Im Vergleich zu Fed-Amtsträgern erwiesen sich die Marktteilnehmer bei der Vorhersage der US-Zinssätze für das Jahr 2022 als ungewöhnlich vorausschauend
* für Dezember 2022
Quellen: RBloomberg Finance L.P., DWS Investment GmbH; Stand: 16.01.2023
Unsere eigenen Einschätzungen sind näher an denen der Fed. Wie Christian Scherrmann, US-Ökonom bei der DWS, betont, könnte ein starker Arbeitsmarkt die Fed sogar dazu veranlassen, die Zinsen länger hoch zu halten. Darüber hinaus war es 2022 eher ungewöhnlich, dass die Marktteilnehmer mit ihren Erwartungen so vergleichsweise zielgenau war. Wie unzählige empirische Studien im Laufe der Jahre gezeigt haben, sind Terminmärkte im Allgemeinen nicht sonderlich gut darin, Fed-Entscheidungen vorherzusagen, insbesondere solche, die fast ein Jahr entfernt sind, statt nur wenige Wochen oder Monate. „Außerdem neigen Fehler dazu, relativ groß zu sein, wenn die Leitzinsen ihre Richtung ändern oder wenn sie sich über einen kurzen Zeitraum schnell ändern“, wie es eine frühe Studie, übrigens von einem Fed-Ökonomen, ausdrückte[4].
„Kämpfe nicht gegen die Fed“, heißt ja auch ein traditionelles Mantra an der Wall Street. Wie andere mentale Faustregeln – was wir in anderen Lebensbereichen als Aberglauben bezeichnen würden – war diese Marktweisheit historisch oft genug richtig, um allgemein akzeptiert zu werden. Schließlich spiegeln plötzliche geldpolitische Änderungen in der Regel neue Informationen wider, die die Märkte im Allgemeinen mindestens genauso überraschen wie die geldpolitischen Entscheidungsträger.
Gelegentlich erweisen sich solche Anlegerweisheiten jedoch als falsch.
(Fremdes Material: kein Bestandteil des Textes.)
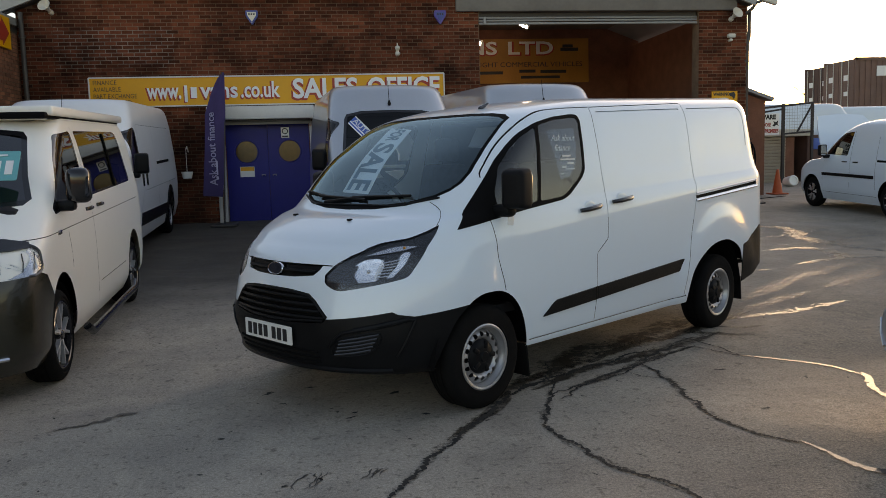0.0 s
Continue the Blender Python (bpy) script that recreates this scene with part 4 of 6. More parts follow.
    sk = part("sticker", st, film_mat("blue_window_film", (0.30, 0.46, 0.62), 0.30), glass, "see-through blue finance sticker")
    small = [(0.885, 1.545, 0.10, 0.012), (0.90, 1.52, 0.16, 0.010), (0.93, 1.495, 0.07, 0.012), (0.86, 1.47, 0.05, 0.014), (0.93, 1.455, 0.09, 0.010), (0.84, 1.425, 0.04, 0.012)]
    bars(small, M_WHITEINK, sk, Matrix.Translation((0, on(0.9, 1.5, -0.006).y, 0)) @ Matrix.Rotation(radians(0), 4, "X"), "small_print", 0.001)
    wt = (words("Ask about", 0.062, M_WHITEINK, sk, Matrix.Translation((0.90, on(0.90, 1.67, -0.004).y, 1.665)) @ Matrix.Rotation(radians(13), 4, "X"), depth=0.001),
          words("finance", 0.062, M_WHITEINK, sk, Matrix.Translation((0.87, on(0.87, 1.60, -0.004).y, 1.598)) @ Matrix.Rotation(radians(13), 4, "X"), depth=0.001))
    far_glass = [c for c in root.children if c.name.startswith("door_glass")][1]

    def far_on(u, w):
        h = inner.ray_cast(Vector((u, 3, w)), Vector((0, -1, 0)))[0]
        return h.y - 0.012
    for nm, po in (("sticker", HEX_BAND), ("sticker", HEX_BAR), ("sticker", HEX_FOOT), ("sticker", HEX_TAIL)):
        st = plate(po, 0.001)
        for v in st.verts:
            v.co.y += far_on(v.co.x, v.co.z)
        part(nm, st, M_BANNER, far_glass, "pale advertising sticker on the far door glass")
    return root, inner


panel_van()

# ---- the other vehicles ----
def gz(x, y):
    """The yard's height: level where the van stands, then rising gently towards the building."""
    s = y - 6.2
    if s <= -1:
        return 0.0
    r = 0.031 * ((s + 1) ** 2 / 4 if s < 1 else s)
    return r if r < 0.52 else 0.52 + 0.06 * (1 - math.exp(-(r - 0.52) / 0.06))


def stand(x, y, turn, wb):
    """The pose of a vehicle whose front axle's middle is over x, y and whose rear lies towards turn, on the sloping ground."""
    a = radians(turn)
    z0, z1 = gz(x, y), gz(x + wb * math.cos(a), y + wb * math.sin(a))
    return Matrix.Translation((x, y, z0)) @ Matrix.Rotation(a, 4, "Z") @ Matrix.Rotation(-math.atan2(z1 - z0, wb), 4, "Y")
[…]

Dann wird Vorsicht besonders wichtig. Denn es liegt in der menschlichen Natur, das eigene Urteilsvermögen zu über- und den Zufall zu unterschätzen. Besonders gerade dann, wenn man kürzlich das Glück hatte, mit der eigenen Einschätzung richtig zu liegen. Zumindest aus Sicht der Behavioral Finance dürfte das derzeitige Selbstbewusstsein vieler Marktteilnehmer in erster Linie einen solchen Recency-Bias widerspiegeln. Allein schon aus diesem Grund könnt sich die aktuelle kollektive Marktweisheit als wenig fundiert erweisen.